▶ **The problem**:
Output all the data exactly. Pictures do not belong in the copy.

_ _ _ _ _

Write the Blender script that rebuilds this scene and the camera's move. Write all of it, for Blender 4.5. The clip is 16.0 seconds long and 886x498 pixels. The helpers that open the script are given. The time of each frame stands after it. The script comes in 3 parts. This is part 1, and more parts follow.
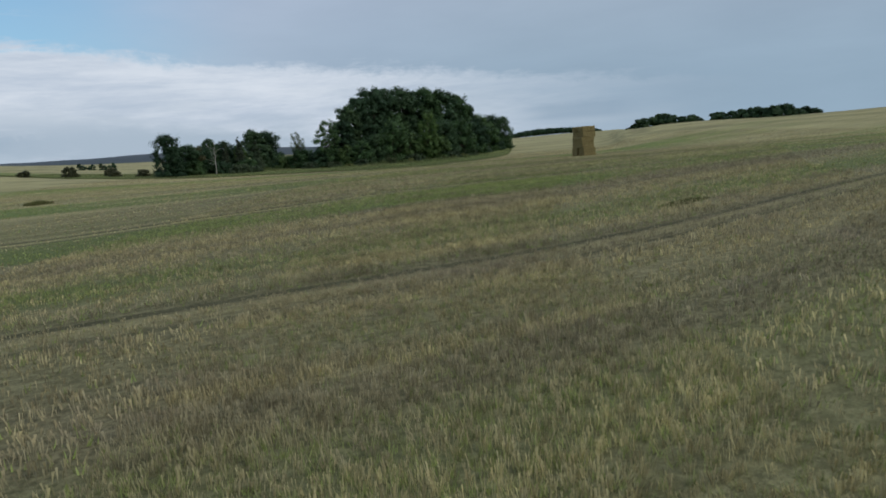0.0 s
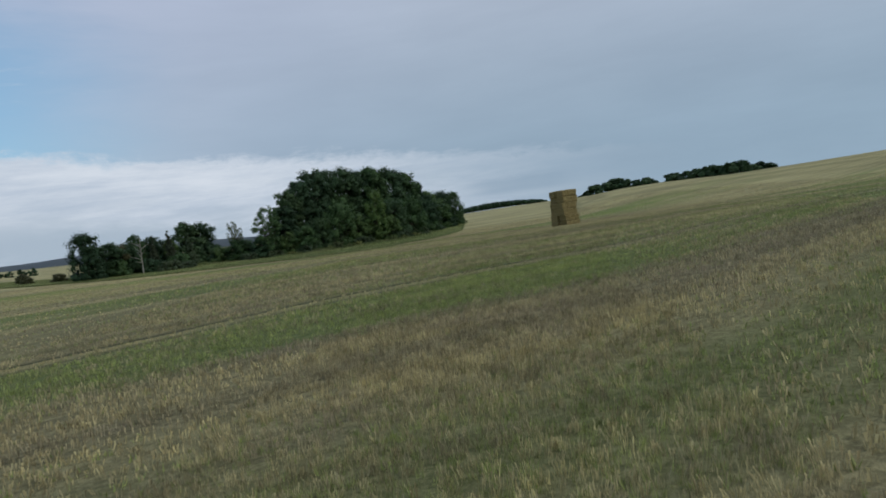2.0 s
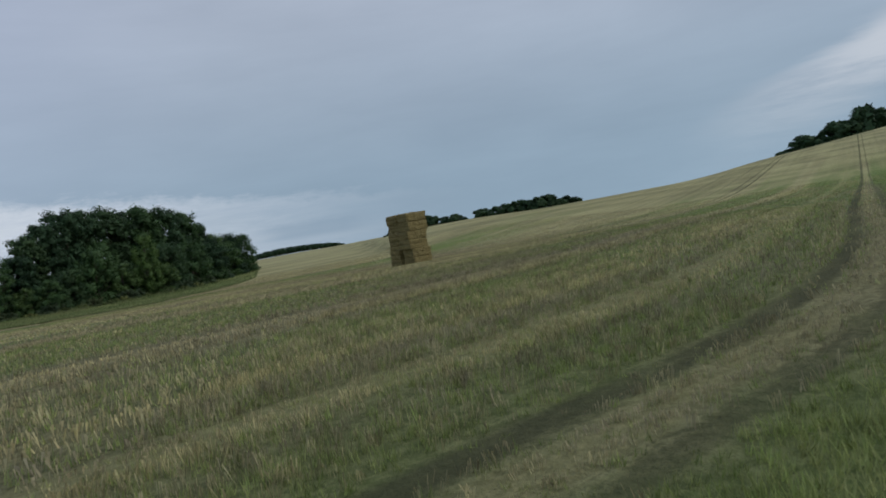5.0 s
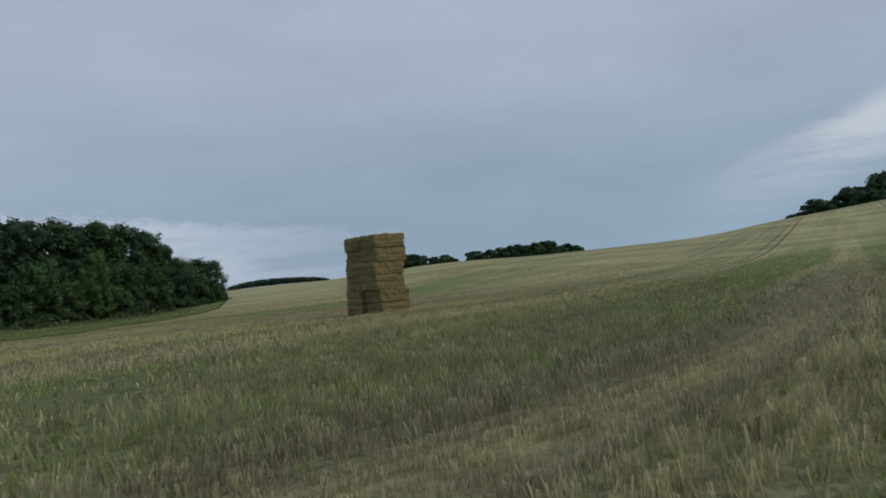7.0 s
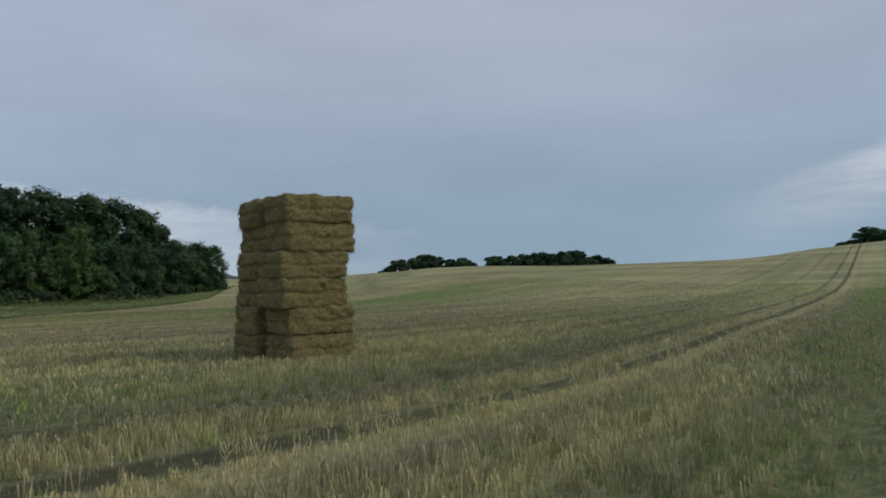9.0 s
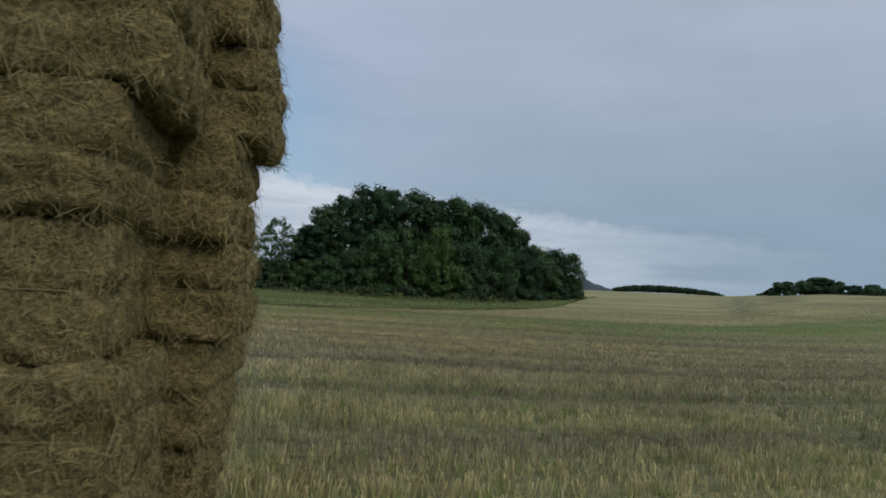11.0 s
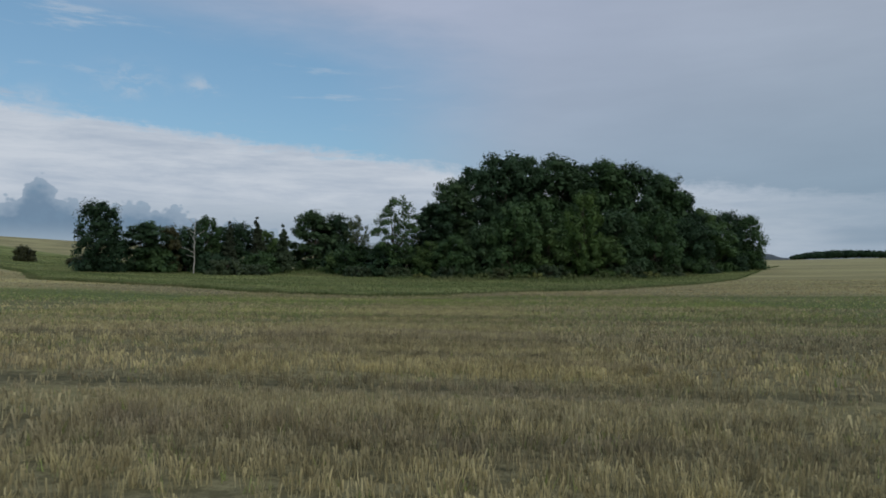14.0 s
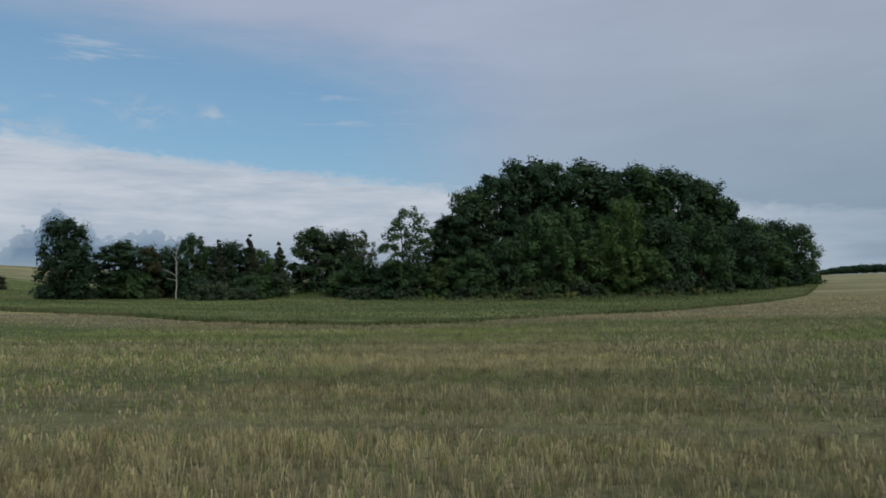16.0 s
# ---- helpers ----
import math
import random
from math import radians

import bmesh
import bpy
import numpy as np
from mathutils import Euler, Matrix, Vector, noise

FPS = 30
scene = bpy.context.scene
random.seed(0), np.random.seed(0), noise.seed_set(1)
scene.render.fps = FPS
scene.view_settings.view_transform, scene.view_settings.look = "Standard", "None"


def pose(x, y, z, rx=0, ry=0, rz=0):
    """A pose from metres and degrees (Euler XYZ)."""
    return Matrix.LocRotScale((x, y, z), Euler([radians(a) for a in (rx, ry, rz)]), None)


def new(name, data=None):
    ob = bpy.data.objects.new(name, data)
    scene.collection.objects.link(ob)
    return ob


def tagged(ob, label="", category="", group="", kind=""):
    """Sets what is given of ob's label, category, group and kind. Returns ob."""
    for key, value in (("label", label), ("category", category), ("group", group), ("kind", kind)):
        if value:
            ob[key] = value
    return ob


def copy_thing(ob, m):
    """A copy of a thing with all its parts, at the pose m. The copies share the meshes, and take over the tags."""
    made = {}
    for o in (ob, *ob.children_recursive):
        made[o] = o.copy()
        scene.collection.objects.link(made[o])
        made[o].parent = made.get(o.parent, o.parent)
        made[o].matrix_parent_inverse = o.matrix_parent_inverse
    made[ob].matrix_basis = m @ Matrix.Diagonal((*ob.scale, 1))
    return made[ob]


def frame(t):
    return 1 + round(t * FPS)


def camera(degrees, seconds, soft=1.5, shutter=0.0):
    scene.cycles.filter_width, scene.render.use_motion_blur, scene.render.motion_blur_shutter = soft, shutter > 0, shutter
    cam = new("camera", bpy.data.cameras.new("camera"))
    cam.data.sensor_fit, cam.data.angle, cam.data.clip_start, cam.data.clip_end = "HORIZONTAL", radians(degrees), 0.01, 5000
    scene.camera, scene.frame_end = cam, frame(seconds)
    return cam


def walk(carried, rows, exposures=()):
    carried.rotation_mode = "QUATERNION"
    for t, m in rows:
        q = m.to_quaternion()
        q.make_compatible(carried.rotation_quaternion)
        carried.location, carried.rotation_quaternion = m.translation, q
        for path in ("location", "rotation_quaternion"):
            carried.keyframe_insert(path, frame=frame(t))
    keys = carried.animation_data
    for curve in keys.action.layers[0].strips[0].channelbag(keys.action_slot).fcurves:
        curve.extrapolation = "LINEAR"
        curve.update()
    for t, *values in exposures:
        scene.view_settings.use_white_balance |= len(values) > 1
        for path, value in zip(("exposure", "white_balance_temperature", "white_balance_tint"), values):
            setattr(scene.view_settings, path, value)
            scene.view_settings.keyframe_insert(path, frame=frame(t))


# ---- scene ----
cam = camera(64.8, 16.0, soft=1.75, shutter=0.06)
walk(cam, [
    (0, pose(0.000, -0.000, 3.125, 81.54, 4.10, -0.34)),
    (0.5, pose(-0.437, 3.707, 2.971, 80.72, 4.90, 2.43)),
    (1, pose(-0.648, 7.383, 2.898, 84.54, 4.47, 1.43)),
    (1.5, pose(-0.915, 11.092, 2.924, 86.66, 5.28, -1.35)),
    (2, pose(-0.739, 16.153, 2.942, 87.52, 7.84, -4.72)),
    (2.5, pose(-0.592, 21.125, 3.016, 88.00, 7.43, -9.10)),
    (3, pose(-0.453, 25.596, 3.039, 88.07, 9.10, -12.74)),
    (3.5, pose(-0.197, 29.841, 2.983, 88.28, 9.20, -17.43)),
    (4, pose(0.352, 33.775, 2.886, 87.57, 8.80, -18.28)),
    (4.5, pose(0.986, 37.485, 2.647, 87.88, 9.02, -19.29)),
    (5, pose(1.686, 40.775, 2.412, 88.58, 9.47, -21.65)),
    (7.3, pose(9.447, 59.882, 2.042, 92.32, 4.83, -22.09)),
    (7.5, pose(10.126, 61.442, 2.065, 92.41, 4.72, -21.52)),
    (8, pose(12.094, 65.244, 2.166, 92.57, 3.78, -22.17)),
    (8.5, pose(14.067, 69.007, 2.252, 92.36, 2.15, -22.98)),
    (8.7, pose(14.754, 70.522, 2.236, 92.23, 1.81, -22.74)),
    (10.8, pose(21.300, 85.600, 1.859, 93.49, -3.14, 7.01)),
    (11, pose(21.720, 86.600, 2.028, 92.85, -3.48, 8.98)),
    (11.2, pose(22.120, 87.650, 2.167, 92.45, -3.04, 10.92)),
    (11.5, pose(22.640, 89.280, 2.319, 92.17, -3.37, 13.72)),
    (12, pose(23.073, 92.731, 2.328, 92.04, -3.42, 17.30)),
    (12.5, pose(22.656, 96.526, 2.151, 92.01, -2.86, 19.99)),
    (13, pose(21.990, 100.075, 1.846, 91.85, -2.87, 21.52)),
    (13.5, pose(20.991, 103.542, 1.570, 91.37, -1.08, 21.87)),
    (14, pose(19.658, 107.076, 1.315, 91.18, -0.07, 21.48)),
    (14.5, pose(18.187, 110.604, 1.097, 91.23, 0.51, 20.66)),
    (15, pose(16.545, 114.068, 0.928, 91.89, 1.19, 20.15)),
    (15.5, pose(14.796, 117.419, 0.721, 92.73, 0.90, 20.27)),
    (16, pose(13.096, 121.647, 0.797, 93.07, 0.98, 22.57)),
], ((0, 0.15), (0.5, 0.18), (2, 0.11), (4, 0.06), (5.5, 0.0), (11, 0.0), (12, -0.07), (13.5, -0.11), (16, -0.13)))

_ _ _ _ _

▶ **Worked solution**:
Write the Blender script that rebuilds this scene and the camera's move. Write all of it, for Blender 4.5. The clip is 16.0 seconds long and 886x498 pixels. The helpers that open the script are given. The time of each frame stands after it. The script comes in 3 parts. This is part 1, and more parts follow.
0.0 s
2.0 s
5.0 s
7.0 s
9.0 s
11.0 s
14.0 s
16.0 s
# ---- helpers ----
import math
import random
from math import radians

import bmesh
import bpy
import numpy as np
from mathutils import Euler, Matrix, Vector, noise

FPS = 30
scene = bpy.context.scene
random.seed(0), np.random.seed(0), noise.seed_set(1)
scene.render.fps = FPS
scene.view_settings.view_transform, scene.view_settings.look = "Standard", "None"


def pose(x, y, z, rx=0, ry=0, rz=0):
    """A pose from metres and degrees (Euler XYZ)."""
    return Matrix.LocRotScale((x, y, z), Euler([radians(a) for a in (rx, ry, rz)]), None)


def new(name, data=None):
    ob = bpy.data.objects.new(name, data)
    scene.collection.objects.link(ob)
    return ob


def tagged(ob, label="", category="", group="", kind=""):
    """Sets what is given of ob's label, category, group and kind. Returns ob."""
    for key, value in (("label", label), ("category", category), ("group", group), ("kind", kind)):
        if value:
            ob[key] = value
    return ob


def copy_thing(ob, m):
    """A copy of a thing with all its parts, at the pose m. The copies share the meshes, and take over the tags."""
    made = {}
    for o in (ob, *ob.children_recursive):
        made[o] = o.copy()
        scene.collection.objects.link(made[o])
        made[o].parent = made.get(o.parent, o.parent)
        made[o].matrix_parent_inverse = o.matrix_parent_inverse
    made[ob].matrix_basis = m @ Matrix.Diagonal((*ob.scale, 1))
    return made[ob]


def frame(t):
    return 1 + round(t * FPS)


def camera(degrees, seconds, soft=1.5, shutter=0.0):
    scene.cycles.filter_width, scene.render.use_motion_blur, scene.render.motion_blur_shutter = soft, shutter > 0, shutter
    cam = new("camera", bpy.data.cameras.new("camera"))
    cam.data.sensor_fit, cam.data.angle, cam.data.clip_start, cam.data.clip_end = "HORIZONTAL", radians(degrees), 0.01, 5000
    scene.camera, scene.frame_end = cam, frame(seconds)
    return cam


def walk(carried, rows, exposures=()):
    carried.rotation_mode = "QUATERNION"
    for t, m in rows:
        q = m.to_quaternion()
        q.make_compatible(carried.rotation_quaternion)
        carried.location, carried.rotation_quaternion = m.translation, q
        for path in ("location", "rotation_quaternion"):
            carried.keyframe_insert(path, frame=frame(t))
    keys = carried.animation_data
    for curve in keys.action.layers[0].strips[0].channelbag(keys.action_slot).fcurves:
        curve.extrapolation = "LINEAR"
        curve.update()
    for t, *values in exposures:
        scene.view_settings.use_white_balance |= len(values) > 1
        for path, value in zip(("exposure", "white_balance_temperature", "white_balance_tint"), values):
            setattr(scene.view_settings, path, value)
            scene.view_settings.keyframe_insert(path, frame=frame(t))


# ---- scene ----
cam = camera(64.8, 16.0, soft=1.75, shutter=0.06)
walk(cam, [
    (0, pose(0.000, -0.000, 3.125, 81.54, 4.10, -0.34)),
    (0.5, pose(-0.437, 3.707, 2.971, 80.72, 4.90, 2.43)),
    (1, pose(-0.648, 7.383, 2.898, 84.54, 4.47, 1.43)),
    (1.5, pose(-0.915, 11.092, 2.924, 86.66, 5.28, -1.35)),
    (2, pose(-0.739, 16.153, 2.942, 87.52, 7.84, -4.72)),
    (2.5, pose(-0.592, 21.125, 3.016, 88.00, 7.43, -9.10)),
    (3, pose(-0.453, 25.596, 3.039, 88.07, 9.10, -12.74)),
    (3.5, pose(-0.197, 29.841, 2.983, 88.28, 9.20, -17.43)),
    (4, pose(0.352, 33.775, 2.886, 87.57, 8.80, -18.28)),
    (4.5, pose(0.986, 37.485, 2.647, 87.88, 9.02, -19.29)),
    (5, pose(1.686, 40.775, 2.412, 88.58, 9.47, -21.65)),
    (7.3, pose(9.447, 59.882, 2.042, 92.32, 4.83, -22.09)),
    (7.5, pose(10.126, 61.442, 2.065, 92.41, 4.72, -21.52)),
    (8, pose(12.094, 65.244, 2.166, 92.57, 3.78, -22.17)),
    (8.5, pose(14.067, 69.007, 2.252, 92.36, 2.15, -22.98)),
    (8.7, pose(14.754, 70.522, 2.236, 92.23, 1.81, -22.74)),
    (10.8, pose(21.300, 85.600, 1.859, 93.49, -3.14, 7.01)),
    (11, pose(21.720, 86.600, 2.028, 92.85, -3.48, 8.98)),
    (11.2, pose(22.120, 87.650, 2.167, 92.45, -3.04, 10.92)),
    (11.5, pose(22.640, 89.280, 2.319, 92.17, -3.37, 13.72)),
    (12, pose(23.073, 92.731, 2.328, 92.04, -3.42, 17.30)),
    (12.5, pose(22.656, 96.526, 2.151, 92.01, -2.86, 19.99)),
    (13, pose(21.990, 100.075, 1.846, 91.85, -2.87, 21.52)),
    (13.5, pose(20.991, 103.542, 1.570, 91.37, -1.08, 21.87)),
    (14, pose(19.658, 107.076, 1.315, 91.18, -0.07, 21.48)),
    (14.5, pose(18.187, 110.604, 1.097, 91.23, 0.51, 20.66)),
    (15, pose(16.545, 114.068, 0.928, 91.89, 1.19, 20.15)),
    (15.5, pose(14.796, 117.419, 0.721, 92.73, 0.90, 20.27)),
    (16, pose(13.096, 121.647, 0.797, 93.07, 0.98, 22.57)),
], ((0, 0.15), (0.5, 0.18), (2, 0.11), (4, 0.06), (5.5, 0.0), (11, 0.0), (12, -0.07), (13.5, -0.11), (16, -0.13)))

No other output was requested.